Omit all images. Transcribe the rest of the material below exactly.

**PROVIDED MATERIAL**.
_ _ _
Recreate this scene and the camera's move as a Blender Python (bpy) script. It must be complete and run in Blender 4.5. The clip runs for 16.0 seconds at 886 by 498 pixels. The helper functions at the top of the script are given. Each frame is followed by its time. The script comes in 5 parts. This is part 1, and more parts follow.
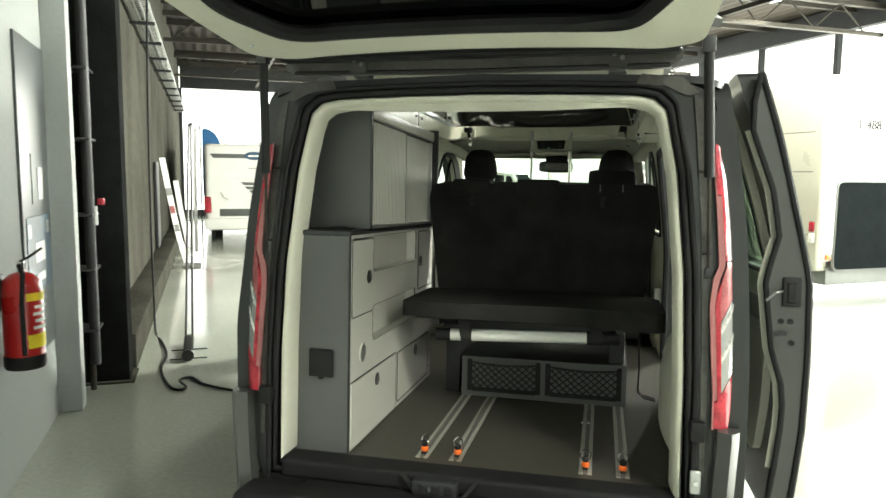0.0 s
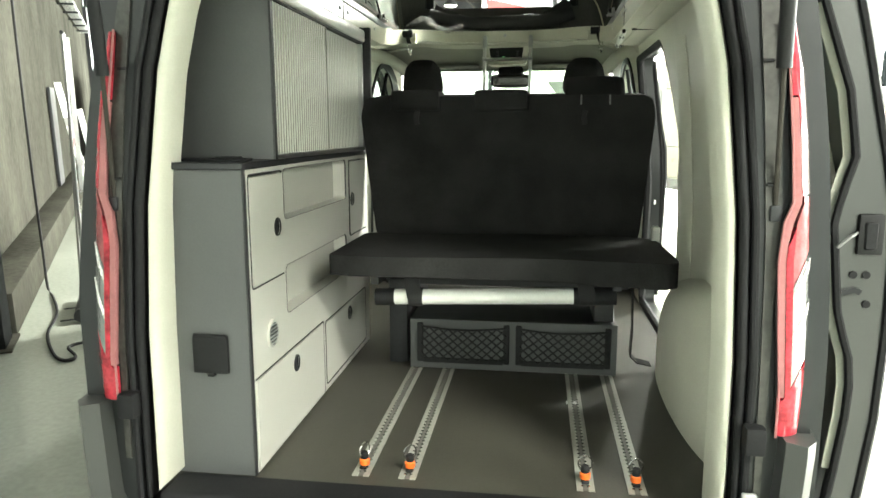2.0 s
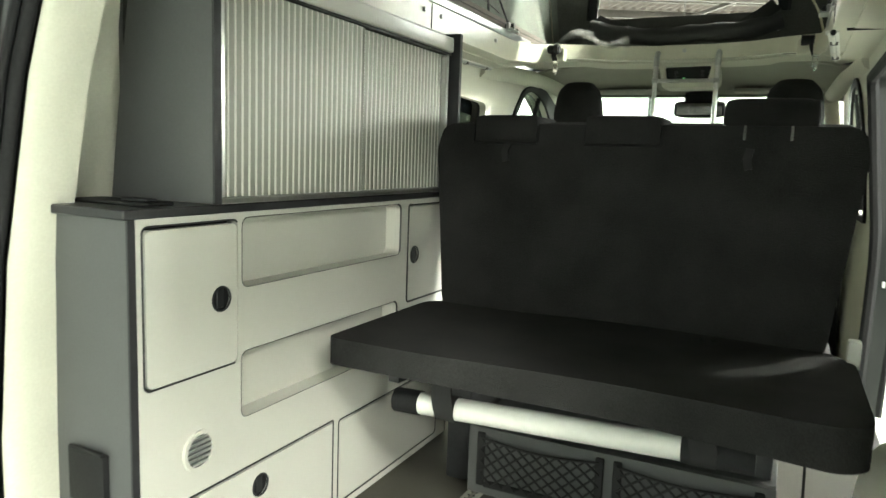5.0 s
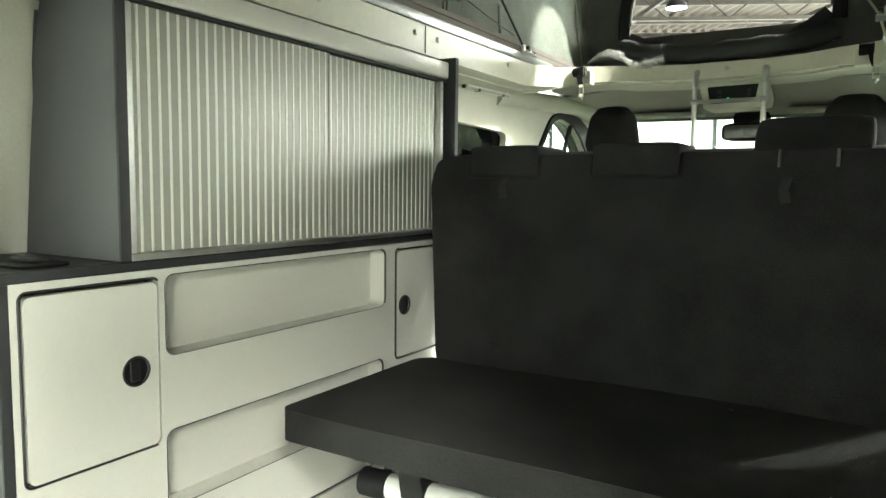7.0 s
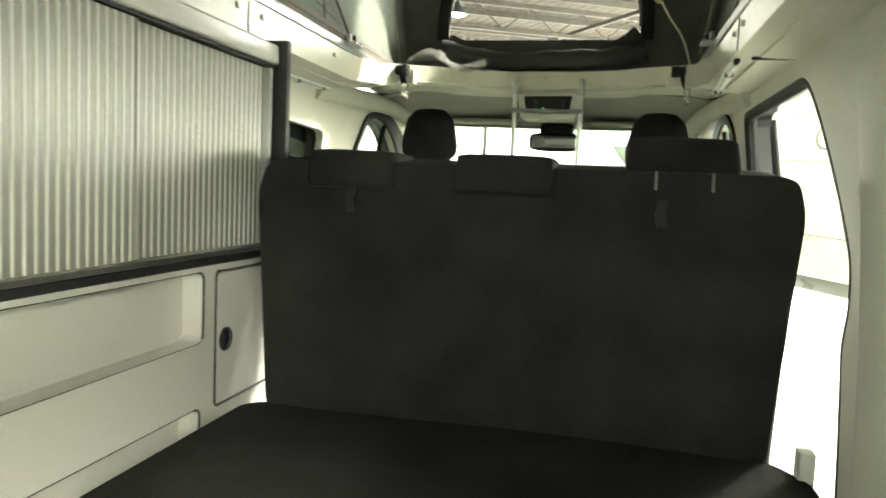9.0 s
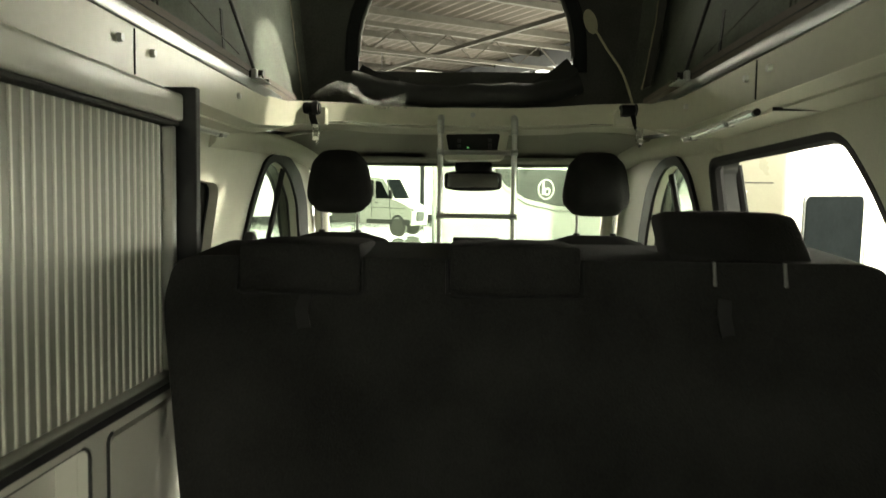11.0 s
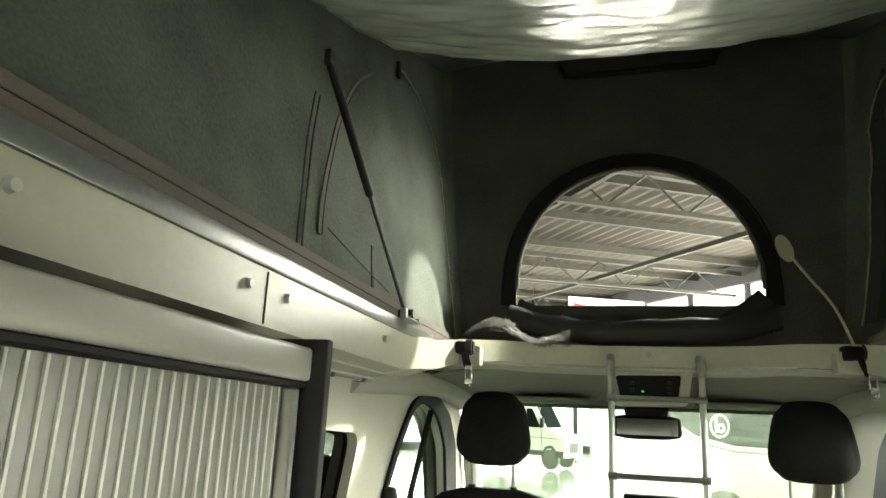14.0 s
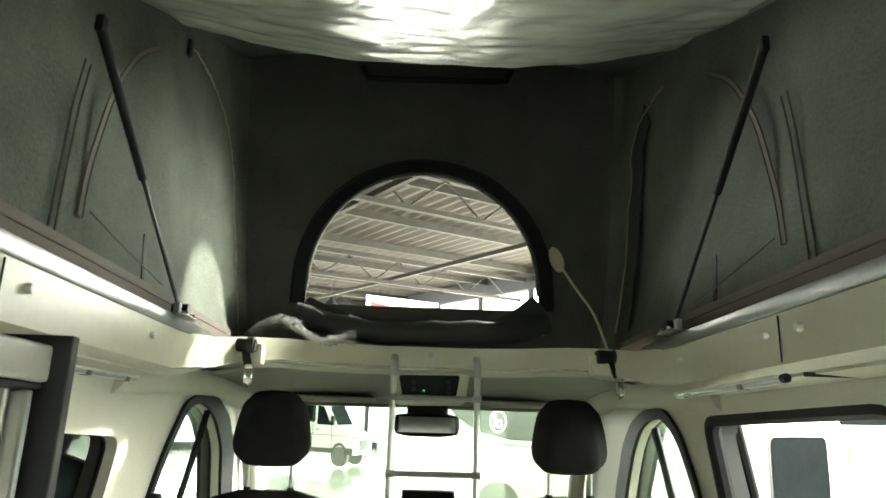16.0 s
_ _ _
**SOLUTION FOR THIS TASK**.
Recreate this scene and the camera's move as a Blender Python (bpy) script. It must be complete and run in Blender 4.5. The clip runs for 16.0 seconds at 886 by 498 pixels. The helper functions at the top of the script are given. Each frame is followed by its time. The script comes in 5 parts. This is part 1, and more parts follow.
0.0 s
2.0 s
5.0 s
7.0 s
9.0 s
11.0 s
14.0 s
16.0 s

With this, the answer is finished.